Written request:
Count lines holding the string "shot" in the data that follows. Reply with one number only.

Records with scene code
==========

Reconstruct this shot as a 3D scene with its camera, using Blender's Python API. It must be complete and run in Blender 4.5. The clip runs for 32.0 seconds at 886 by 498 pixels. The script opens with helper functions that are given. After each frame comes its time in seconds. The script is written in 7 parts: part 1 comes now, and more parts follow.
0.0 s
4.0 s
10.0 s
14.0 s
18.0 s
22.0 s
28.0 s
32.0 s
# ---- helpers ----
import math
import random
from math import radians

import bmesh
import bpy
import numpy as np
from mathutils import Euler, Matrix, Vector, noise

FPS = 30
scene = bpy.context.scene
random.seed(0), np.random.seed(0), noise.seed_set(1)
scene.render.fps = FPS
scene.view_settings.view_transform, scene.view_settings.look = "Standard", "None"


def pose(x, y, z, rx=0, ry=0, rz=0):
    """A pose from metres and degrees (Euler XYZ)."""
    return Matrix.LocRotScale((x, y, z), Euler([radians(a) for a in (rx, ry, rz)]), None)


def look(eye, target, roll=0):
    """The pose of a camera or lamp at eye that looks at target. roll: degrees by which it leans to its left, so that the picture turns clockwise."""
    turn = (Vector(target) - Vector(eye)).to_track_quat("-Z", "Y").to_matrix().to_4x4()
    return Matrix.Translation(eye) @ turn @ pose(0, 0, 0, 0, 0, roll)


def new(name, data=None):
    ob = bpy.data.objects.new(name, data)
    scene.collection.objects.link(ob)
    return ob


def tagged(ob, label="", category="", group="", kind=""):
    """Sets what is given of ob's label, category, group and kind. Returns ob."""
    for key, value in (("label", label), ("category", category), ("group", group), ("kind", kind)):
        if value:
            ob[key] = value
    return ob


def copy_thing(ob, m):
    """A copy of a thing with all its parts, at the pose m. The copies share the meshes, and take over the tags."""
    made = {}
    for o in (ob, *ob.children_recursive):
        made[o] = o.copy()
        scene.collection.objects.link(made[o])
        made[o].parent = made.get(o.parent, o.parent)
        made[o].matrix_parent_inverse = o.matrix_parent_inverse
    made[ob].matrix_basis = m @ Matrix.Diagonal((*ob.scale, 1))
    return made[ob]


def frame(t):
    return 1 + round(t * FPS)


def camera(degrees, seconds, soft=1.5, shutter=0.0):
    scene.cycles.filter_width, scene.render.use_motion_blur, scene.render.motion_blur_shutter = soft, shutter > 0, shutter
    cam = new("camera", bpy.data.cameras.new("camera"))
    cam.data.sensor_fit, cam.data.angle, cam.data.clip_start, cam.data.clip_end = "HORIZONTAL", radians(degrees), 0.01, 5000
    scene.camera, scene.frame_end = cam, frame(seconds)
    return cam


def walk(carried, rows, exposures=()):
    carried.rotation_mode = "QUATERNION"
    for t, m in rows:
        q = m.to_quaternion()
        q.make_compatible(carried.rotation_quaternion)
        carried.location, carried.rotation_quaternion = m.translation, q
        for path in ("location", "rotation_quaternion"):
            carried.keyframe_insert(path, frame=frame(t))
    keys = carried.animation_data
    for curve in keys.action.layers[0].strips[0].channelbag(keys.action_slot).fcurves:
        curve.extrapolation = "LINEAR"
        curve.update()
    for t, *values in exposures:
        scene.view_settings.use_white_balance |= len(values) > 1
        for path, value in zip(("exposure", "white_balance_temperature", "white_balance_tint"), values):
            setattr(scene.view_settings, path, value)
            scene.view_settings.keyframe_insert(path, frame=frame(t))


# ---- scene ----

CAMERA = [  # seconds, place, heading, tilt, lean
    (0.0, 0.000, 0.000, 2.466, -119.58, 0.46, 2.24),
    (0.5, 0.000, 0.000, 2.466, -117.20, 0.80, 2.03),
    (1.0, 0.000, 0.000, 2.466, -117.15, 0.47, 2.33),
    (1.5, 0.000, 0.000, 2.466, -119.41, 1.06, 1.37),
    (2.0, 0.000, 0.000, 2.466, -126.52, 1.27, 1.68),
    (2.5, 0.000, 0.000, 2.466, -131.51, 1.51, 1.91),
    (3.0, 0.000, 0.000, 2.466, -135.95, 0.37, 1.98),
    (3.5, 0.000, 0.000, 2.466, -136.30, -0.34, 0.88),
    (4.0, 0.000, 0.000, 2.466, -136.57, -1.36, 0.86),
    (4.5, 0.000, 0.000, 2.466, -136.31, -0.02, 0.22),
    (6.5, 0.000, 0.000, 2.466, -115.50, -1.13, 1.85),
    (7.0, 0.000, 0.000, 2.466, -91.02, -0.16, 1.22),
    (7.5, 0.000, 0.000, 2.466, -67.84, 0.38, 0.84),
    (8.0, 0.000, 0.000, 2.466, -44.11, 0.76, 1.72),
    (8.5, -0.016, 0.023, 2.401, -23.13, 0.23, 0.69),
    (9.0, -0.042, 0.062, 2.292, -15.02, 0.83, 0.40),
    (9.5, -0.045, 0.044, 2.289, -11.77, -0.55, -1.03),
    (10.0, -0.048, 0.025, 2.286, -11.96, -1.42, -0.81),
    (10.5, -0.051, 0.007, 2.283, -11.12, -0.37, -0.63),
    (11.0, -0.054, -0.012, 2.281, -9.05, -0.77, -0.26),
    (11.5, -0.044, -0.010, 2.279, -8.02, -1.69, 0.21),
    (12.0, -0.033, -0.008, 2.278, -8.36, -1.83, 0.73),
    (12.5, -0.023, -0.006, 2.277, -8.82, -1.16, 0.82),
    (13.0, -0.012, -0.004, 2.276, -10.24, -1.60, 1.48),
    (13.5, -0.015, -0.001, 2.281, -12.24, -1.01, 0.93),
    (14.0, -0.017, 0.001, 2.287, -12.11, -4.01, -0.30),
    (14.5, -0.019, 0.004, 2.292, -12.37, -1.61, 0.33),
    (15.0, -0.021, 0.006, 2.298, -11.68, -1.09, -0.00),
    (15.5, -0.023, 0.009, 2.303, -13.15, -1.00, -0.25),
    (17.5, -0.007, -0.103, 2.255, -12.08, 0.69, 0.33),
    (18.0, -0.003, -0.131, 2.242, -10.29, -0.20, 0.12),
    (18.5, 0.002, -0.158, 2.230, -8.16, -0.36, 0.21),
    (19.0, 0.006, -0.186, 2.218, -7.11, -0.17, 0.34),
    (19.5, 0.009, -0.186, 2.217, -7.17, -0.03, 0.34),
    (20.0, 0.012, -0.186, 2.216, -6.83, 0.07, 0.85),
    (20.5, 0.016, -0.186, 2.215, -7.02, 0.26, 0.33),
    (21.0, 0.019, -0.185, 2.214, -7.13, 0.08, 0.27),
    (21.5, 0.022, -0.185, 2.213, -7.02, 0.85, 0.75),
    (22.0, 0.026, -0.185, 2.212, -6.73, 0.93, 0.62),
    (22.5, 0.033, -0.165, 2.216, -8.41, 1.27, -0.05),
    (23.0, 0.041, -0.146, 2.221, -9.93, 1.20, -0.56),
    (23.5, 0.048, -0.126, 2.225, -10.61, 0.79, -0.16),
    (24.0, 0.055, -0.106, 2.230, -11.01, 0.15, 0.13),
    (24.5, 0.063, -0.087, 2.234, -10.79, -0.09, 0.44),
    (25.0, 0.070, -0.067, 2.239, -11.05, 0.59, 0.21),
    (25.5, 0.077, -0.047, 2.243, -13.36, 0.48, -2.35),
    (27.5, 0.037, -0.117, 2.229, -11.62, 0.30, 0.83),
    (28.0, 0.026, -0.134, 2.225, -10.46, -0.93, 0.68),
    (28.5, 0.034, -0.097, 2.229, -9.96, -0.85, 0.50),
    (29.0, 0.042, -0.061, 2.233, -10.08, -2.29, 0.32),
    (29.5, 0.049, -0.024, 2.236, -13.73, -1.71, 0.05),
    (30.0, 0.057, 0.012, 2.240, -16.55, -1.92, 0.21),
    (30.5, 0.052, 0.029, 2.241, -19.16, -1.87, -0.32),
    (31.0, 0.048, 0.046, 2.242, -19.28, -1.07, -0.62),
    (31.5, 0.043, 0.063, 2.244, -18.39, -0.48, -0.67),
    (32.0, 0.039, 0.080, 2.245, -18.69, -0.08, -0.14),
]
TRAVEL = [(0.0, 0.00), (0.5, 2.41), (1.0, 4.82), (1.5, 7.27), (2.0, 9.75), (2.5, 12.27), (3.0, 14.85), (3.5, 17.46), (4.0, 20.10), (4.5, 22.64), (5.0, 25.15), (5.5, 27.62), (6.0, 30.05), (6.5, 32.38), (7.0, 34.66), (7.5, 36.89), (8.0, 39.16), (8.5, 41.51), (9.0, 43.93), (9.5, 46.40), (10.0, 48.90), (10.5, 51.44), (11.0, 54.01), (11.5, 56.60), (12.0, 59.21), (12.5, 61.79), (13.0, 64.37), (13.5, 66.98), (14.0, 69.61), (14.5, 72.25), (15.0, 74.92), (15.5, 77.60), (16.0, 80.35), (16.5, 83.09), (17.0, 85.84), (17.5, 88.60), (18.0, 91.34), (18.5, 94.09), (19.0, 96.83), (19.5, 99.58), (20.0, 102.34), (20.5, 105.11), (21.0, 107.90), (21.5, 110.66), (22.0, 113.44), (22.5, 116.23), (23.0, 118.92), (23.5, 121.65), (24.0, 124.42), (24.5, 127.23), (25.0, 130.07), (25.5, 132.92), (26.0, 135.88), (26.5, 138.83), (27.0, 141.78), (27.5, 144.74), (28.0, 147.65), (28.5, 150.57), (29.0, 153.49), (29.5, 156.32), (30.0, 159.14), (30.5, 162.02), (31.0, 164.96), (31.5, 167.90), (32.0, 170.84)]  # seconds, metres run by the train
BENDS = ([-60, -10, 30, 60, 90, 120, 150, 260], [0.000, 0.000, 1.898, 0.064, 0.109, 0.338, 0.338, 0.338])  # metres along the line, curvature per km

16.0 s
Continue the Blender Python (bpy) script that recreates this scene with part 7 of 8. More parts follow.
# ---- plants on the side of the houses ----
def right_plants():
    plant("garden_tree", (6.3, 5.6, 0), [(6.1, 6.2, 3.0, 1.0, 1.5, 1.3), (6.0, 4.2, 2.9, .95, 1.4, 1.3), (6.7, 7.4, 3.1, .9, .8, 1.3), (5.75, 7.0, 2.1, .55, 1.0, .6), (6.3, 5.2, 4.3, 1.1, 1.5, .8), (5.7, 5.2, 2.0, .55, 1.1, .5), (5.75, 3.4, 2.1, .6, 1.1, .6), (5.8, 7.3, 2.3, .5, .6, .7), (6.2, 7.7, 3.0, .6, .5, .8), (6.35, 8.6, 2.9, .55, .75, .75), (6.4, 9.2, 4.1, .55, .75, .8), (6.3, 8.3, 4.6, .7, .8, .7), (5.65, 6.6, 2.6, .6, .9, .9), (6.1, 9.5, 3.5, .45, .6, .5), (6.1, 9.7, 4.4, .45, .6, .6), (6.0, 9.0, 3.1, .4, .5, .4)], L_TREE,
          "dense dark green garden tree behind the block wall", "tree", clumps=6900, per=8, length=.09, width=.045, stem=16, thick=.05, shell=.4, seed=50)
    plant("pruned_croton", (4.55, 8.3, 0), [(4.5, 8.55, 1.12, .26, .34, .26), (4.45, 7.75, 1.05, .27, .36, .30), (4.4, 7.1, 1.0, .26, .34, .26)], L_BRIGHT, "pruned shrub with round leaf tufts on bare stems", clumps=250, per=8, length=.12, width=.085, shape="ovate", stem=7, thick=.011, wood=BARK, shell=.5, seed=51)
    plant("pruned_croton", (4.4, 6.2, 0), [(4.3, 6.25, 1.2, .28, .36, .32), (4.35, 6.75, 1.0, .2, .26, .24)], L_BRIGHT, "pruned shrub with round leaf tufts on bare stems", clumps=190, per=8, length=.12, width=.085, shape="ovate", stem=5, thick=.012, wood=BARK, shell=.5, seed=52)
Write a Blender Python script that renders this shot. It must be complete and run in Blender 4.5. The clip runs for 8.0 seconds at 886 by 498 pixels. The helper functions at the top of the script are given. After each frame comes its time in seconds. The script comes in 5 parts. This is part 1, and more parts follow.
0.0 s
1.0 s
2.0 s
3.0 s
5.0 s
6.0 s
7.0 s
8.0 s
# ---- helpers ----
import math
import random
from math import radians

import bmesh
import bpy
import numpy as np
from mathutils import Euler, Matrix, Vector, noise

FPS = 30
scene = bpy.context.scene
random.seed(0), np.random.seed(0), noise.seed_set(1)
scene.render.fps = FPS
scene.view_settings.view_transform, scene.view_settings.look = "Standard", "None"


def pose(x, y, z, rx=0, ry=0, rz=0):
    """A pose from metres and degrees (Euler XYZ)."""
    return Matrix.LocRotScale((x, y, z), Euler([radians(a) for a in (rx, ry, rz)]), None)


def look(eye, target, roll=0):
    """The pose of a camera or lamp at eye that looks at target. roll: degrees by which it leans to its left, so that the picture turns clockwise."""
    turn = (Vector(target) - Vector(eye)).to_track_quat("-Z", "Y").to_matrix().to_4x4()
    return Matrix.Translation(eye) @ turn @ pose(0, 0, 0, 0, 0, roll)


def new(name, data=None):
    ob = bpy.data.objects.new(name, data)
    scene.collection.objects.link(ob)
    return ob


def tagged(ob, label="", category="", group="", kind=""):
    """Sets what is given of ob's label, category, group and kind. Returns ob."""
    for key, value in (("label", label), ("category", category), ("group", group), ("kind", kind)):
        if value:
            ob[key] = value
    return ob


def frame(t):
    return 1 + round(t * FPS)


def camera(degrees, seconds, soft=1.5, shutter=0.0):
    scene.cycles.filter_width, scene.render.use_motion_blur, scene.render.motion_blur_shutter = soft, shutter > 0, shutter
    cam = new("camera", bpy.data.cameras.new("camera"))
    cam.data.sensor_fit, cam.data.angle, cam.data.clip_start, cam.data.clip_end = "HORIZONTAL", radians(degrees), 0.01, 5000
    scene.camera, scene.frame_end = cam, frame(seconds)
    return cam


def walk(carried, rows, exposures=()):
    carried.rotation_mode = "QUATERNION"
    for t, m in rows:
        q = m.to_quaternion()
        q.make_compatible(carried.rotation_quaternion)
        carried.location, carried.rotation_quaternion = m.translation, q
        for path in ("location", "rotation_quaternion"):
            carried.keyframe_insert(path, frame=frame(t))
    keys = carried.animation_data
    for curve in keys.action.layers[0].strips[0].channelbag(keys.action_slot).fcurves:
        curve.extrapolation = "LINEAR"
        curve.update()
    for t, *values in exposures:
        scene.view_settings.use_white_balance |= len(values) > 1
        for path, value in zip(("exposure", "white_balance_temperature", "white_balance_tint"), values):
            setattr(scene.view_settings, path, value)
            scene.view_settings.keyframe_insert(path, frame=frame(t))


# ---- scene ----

==========

Answer to the task:
2